I also get why that frustrated people, though. People don’t come to the games to see a more talented version of themselves. They expect superhuman specimens who look like they score with ease and would rather die than see the other team score. The “200-foot game” is considered to be a universal aspiration, and the points don’t matter if the team loses more often than not in the process. While goals are fun, when you live by them, a cold streak will make you look useless no matter whether that’s true or not. Off the ice, as much as I hate to say it, it’s easier to control the tempo of the media machine than it is to reject it. If you fake a smile and say a bunch of nothing, you don’t allow room for controversy.
As much as I would have liked to see him survive this rebuild, and as much of a mind-shaker as news of the trade was while sitting in the back of a van in Newfoundland, the move was the right decision. The Leafs’ current build structure required about as total of a personnel turnaround as they could get. Phil was the centrepiece of not one, but two regimes before the present group, and while he may have legitimately been Toronto’s most lethal presence on the wing in any of our lifetimes, he was simultaneously the representative of impatience and poor planning on the grand scale. In a year where the organization wanted to be faceless on the ice and regroup from top-down, it made little sense to drag someone who was probably over half a decade into frustration with the attention he received.
Some may balk about the return, but when a star player is known to be on the market, especially with a sense of urgency and a short list of potential locations, the haul is never huge. Retaining salary stings, but was a reality of what ended up being a “Pittsburgh or Keep Him” race.

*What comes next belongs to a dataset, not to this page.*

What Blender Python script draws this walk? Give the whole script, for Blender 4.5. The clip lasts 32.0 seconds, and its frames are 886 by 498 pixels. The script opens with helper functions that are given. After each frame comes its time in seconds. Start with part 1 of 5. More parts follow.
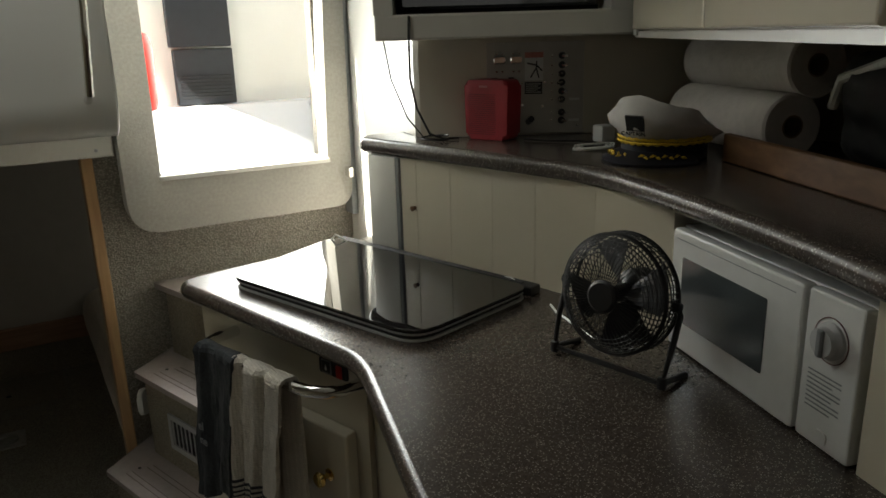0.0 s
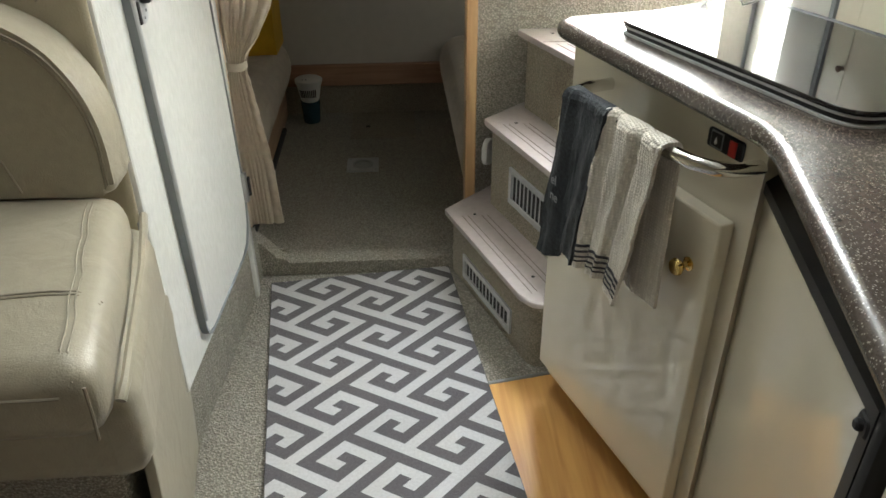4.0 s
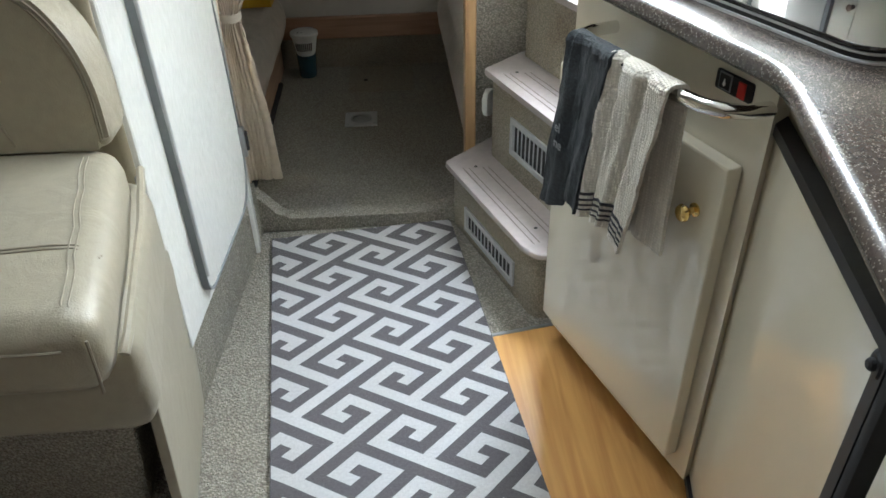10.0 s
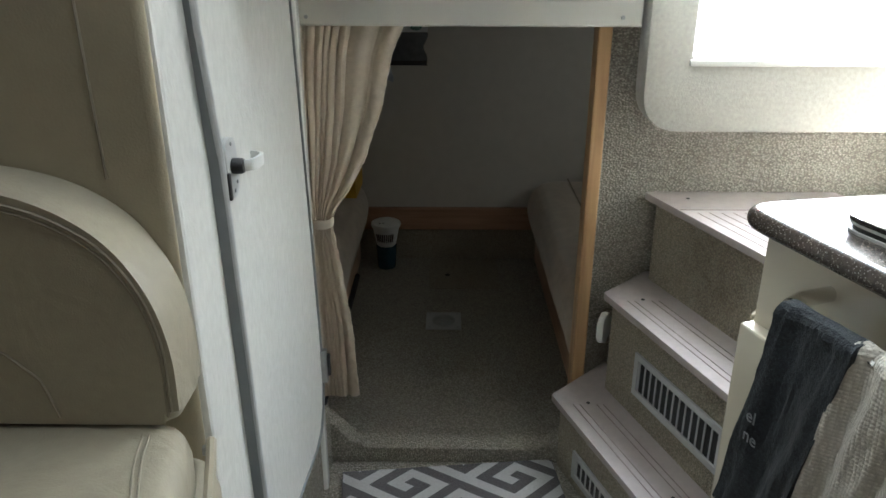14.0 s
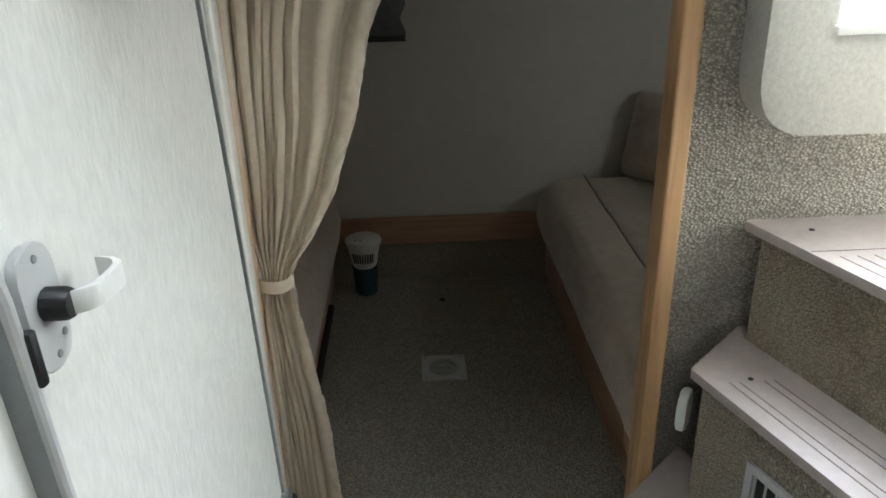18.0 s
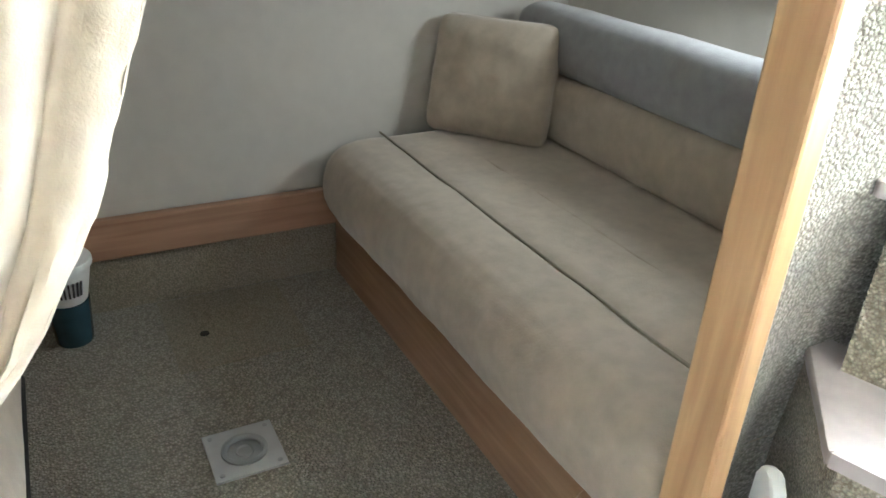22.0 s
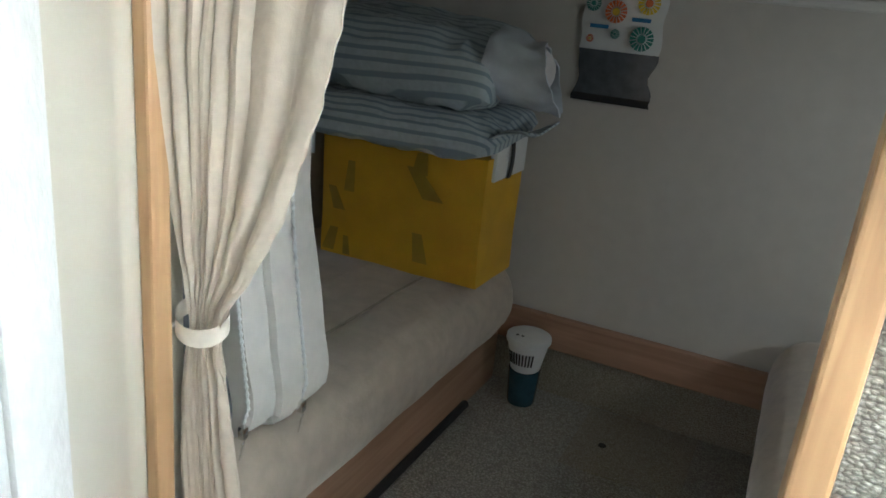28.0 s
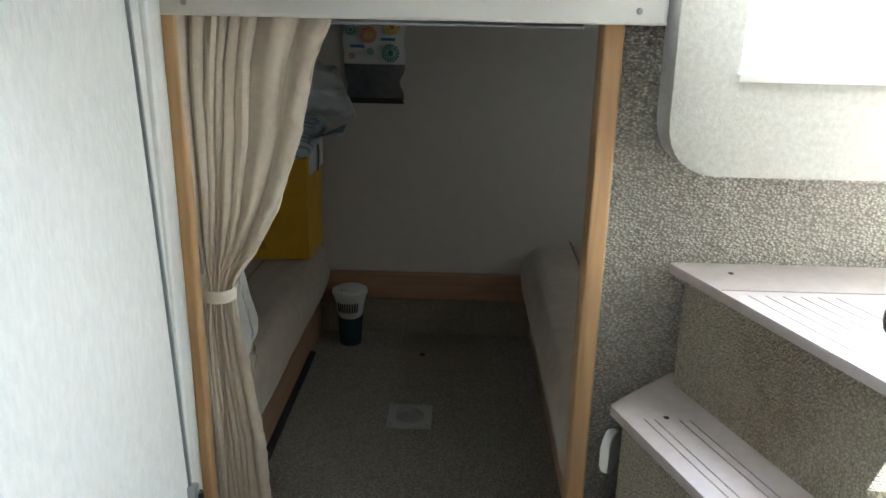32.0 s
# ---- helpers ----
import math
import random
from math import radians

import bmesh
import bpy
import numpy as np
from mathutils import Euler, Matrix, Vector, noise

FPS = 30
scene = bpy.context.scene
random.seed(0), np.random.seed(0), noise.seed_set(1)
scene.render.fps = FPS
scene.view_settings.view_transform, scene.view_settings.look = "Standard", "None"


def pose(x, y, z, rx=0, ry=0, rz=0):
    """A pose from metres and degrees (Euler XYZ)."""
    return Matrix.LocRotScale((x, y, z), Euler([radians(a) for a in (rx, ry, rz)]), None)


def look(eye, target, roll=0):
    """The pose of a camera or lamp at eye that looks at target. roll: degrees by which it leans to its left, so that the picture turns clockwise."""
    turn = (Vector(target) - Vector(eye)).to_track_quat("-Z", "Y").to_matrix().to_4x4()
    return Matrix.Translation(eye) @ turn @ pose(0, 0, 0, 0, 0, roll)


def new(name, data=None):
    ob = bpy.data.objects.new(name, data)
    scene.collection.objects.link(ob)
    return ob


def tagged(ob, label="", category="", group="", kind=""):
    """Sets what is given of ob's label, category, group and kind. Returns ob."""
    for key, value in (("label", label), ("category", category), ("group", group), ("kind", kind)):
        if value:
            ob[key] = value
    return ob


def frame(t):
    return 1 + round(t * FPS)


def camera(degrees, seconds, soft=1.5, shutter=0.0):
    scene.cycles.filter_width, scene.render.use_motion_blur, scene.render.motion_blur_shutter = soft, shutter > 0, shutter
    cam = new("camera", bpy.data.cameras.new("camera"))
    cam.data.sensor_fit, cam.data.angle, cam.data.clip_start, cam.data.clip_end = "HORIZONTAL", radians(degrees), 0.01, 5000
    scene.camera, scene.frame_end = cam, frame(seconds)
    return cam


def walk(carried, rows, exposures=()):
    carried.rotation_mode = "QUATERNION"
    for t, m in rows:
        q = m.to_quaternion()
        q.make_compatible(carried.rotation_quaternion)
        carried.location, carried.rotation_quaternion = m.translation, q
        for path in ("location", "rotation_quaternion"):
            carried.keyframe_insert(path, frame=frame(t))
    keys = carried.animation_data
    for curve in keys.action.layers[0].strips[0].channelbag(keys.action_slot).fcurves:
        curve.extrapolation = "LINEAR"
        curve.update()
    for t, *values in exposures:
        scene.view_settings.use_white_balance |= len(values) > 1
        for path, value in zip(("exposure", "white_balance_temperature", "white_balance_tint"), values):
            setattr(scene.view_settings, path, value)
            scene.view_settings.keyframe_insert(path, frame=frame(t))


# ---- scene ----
from mathutils.bvhtree import BVHTree

cam = camera(61.15, 32.0, soft=1.6)
ROWS = [
    (0.0, 0.051, 0.052, 1.328, 73.92, 1.60, -30.18),
    (0.5, 0.051, 0.069, 1.312, 72.94, 0.98, -27.85),
    (1.0, 0.056, 0.095, 1.293, 71.33, 0.95, -24.30),
    (1.5, 0.045, 0.122, 1.280, 71.54, 0.47, -19.18),
    (2.0, 0.014, 0.152, 1.279, 71.19, -0.17, -12.54),
    (2.5, 0.002, 0.187, 1.269, 70.94, 0.67, -5.52),
    (3.0, -0.009, 0.201, 1.258, 68.78, 0.13, -3.78),
    (3.5, -0.006, 0.209, 1.232, 63.98, -0.63, -2.99),
    (4.0, 0.006, 0.216, 1.205, 58.88, 0.32, -3.89),
    (4.5, 0.023, 0.228, 1.175, 53.80, 0.88, -5.92),
    (6.5, 0.047, 0.229, 1.124, 41.19, -0.14, -8.66),
    (7.0, 0.054, 0.230, 1.111, 39.23, 0.18, -8.79),
    (7.5, 0.052, 0.230, 1.111, 39.14, 0.57, -8.45),
    (8.0, 0.044, 0.229, 1.123, 41.24, 0.70, -7.78),
    (8.5, 0.035, 0.229, 1.140, 45.12, 1.24, -6.42),
    (9.0, 0.029, 0.232, 1.152, 49.22, 1.94, -5.50),
    (9.5, 0.017, 0.227, 1.170, 52.53, 1.58, -4.51),
    (10.0, 0.001, 0.223, 1.187, 55.63, 0.99, -4.36),
    (10.5, -0.006, 0.238, 1.198, 59.78, 0.86, -3.82),
    (11.0, -0.027, 0.278, 1.202, 62.49, 0.23, -3.20),
    (11.5, -0.054, 0.352, 1.204, 64.83, -0.39, -2.35),
    (12.0, -0.066, 0.435, 1.200, 66.77, -0.44, -0.05),
    (12.5, -0.094, 0.482, 1.206, 66.74, -0.72, -0.43),
    (13.0, -0.112, 0.495, 1.200, 67.01, -1.12, -0.49),
    (13.5, -0.130, 0.527, 1.200, 67.65, -0.97, -0.21),
    (14.0, -0.123, 0.553, 1.202, 67.88, -0.16, 0.26),
    (14.5, -0.116, 0.608, 1.189, 67.44, -0.47, 1.05),
    (16.5, -0.133, 0.836, 1.153, 67.14, -0.81, 2.74),
    (17.0, -0.172, 0.953, 1.147, 65.75, 0.50, -1.07),
    (17.5, -0.185, 1.020, 1.145, 65.63, 0.11, -2.57),
    (18.0, -0.184, 1.127, 1.136, 65.62, 1.39, -2.71),
    (18.5, -0.187, 1.255, 1.104, 64.21, 0.84, -3.45),
    (19.0, -0.222, 1.380, 1.048, 64.94, -0.20, -7.71),
    (19.5, -0.291, 1.479, 1.024, 65.56, -1.79, -17.05),
    (20.0, -0.302, 1.545, 1.011, 65.92, 0.32, -21.74),
    (20.5, -0.300, 1.622, 0.981, 65.36, 0.30, -23.35),
    (21.0, -0.292, 1.714, 0.938, 63.01, -0.78, -24.33),
    (21.5, -0.304, 1.784, 0.908, 63.32, -2.63, -26.43),
    (22.0, -0.324, 1.832, 0.908, 63.10, -2.78, -27.60),
    (22.5, -0.295, 1.829, 0.915, 64.20, -2.58, -25.51),
    (23.0, -0.276, 1.746, 0.901, 67.63, -1.49, -19.56),
    (23.5, -0.199, 1.663, 0.989, 68.09, -0.51, -9.17),
    (24.0, -0.119, 1.617, 1.019, 69.97, -2.42, 1.66),
    (24.5, -0.018, 1.663, 1.011, 71.71, -1.19, 13.52),
    (25.0, 0.086, 1.695, 1.001, 72.03, -0.54, 22.07),
    (25.5, 0.148, 1.696, 0.985, 73.65, -1.22, 25.68),
    (26.0, 0.205, 1.682, 0.973, 73.92, -2.87, 28.30),
    (26.5, 0.222, 1.675, 0.960, 73.32, -5.40, 29.91),
    (28.5, 0.110, 1.581, 0.991, 70.60, -5.52, 22.12),
    (29.0, 0.067, 1.482, 1.011, 70.41, -4.84, 13.35),
    (29.5, 0.045, 1.415, 1.031, 71.87, -3.28, 8.71),
    (30.0, 0.032, 1.327, 1.048, 71.40, -0.83, 5.77),
    (30.5, 0.024, 1.241, 1.053, 72.30, 0.19, 3.62),
    (31.0, 0.018, 1.187, 1.061, 71.87, -0.37, 2.86),
    (31.5, 0.010, 1.123, 1.071, 72.34, -0.28, 2.66),
    (32.0, -0.010, 1.034, 1.058, 72.44, -1.12, 1.51),
]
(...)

Even still, Kasperi Kapanen made huge strides this year, Scott Harrington seems to be a decent enough defenceman, Nick Spaling was flipped for a decent pick, and upgrading a second into a first worked out well. One also has to consider that holding out likely means the Leafs finish higher than 30th; jumping the gun put the Leafs in prime position to draft the next great American goal scorer, eight years younger, with no prior demons and playing a more valuable position.
As for Phil? I’m happy as hell for him. You’d have to be. After a shaky start to the season, he found his spot in the lineup and proved that much like in Toronto, he does best when he’s simultaneously the focal point of his line but not the focal point of the outside attention. He dominated throughout the playoffs as we all knew he would and now has his first ring. It was fun to watch, and from the looks of it, the less-than-fairytale ending will deliver plenty of dividends to both sides when all is said and done.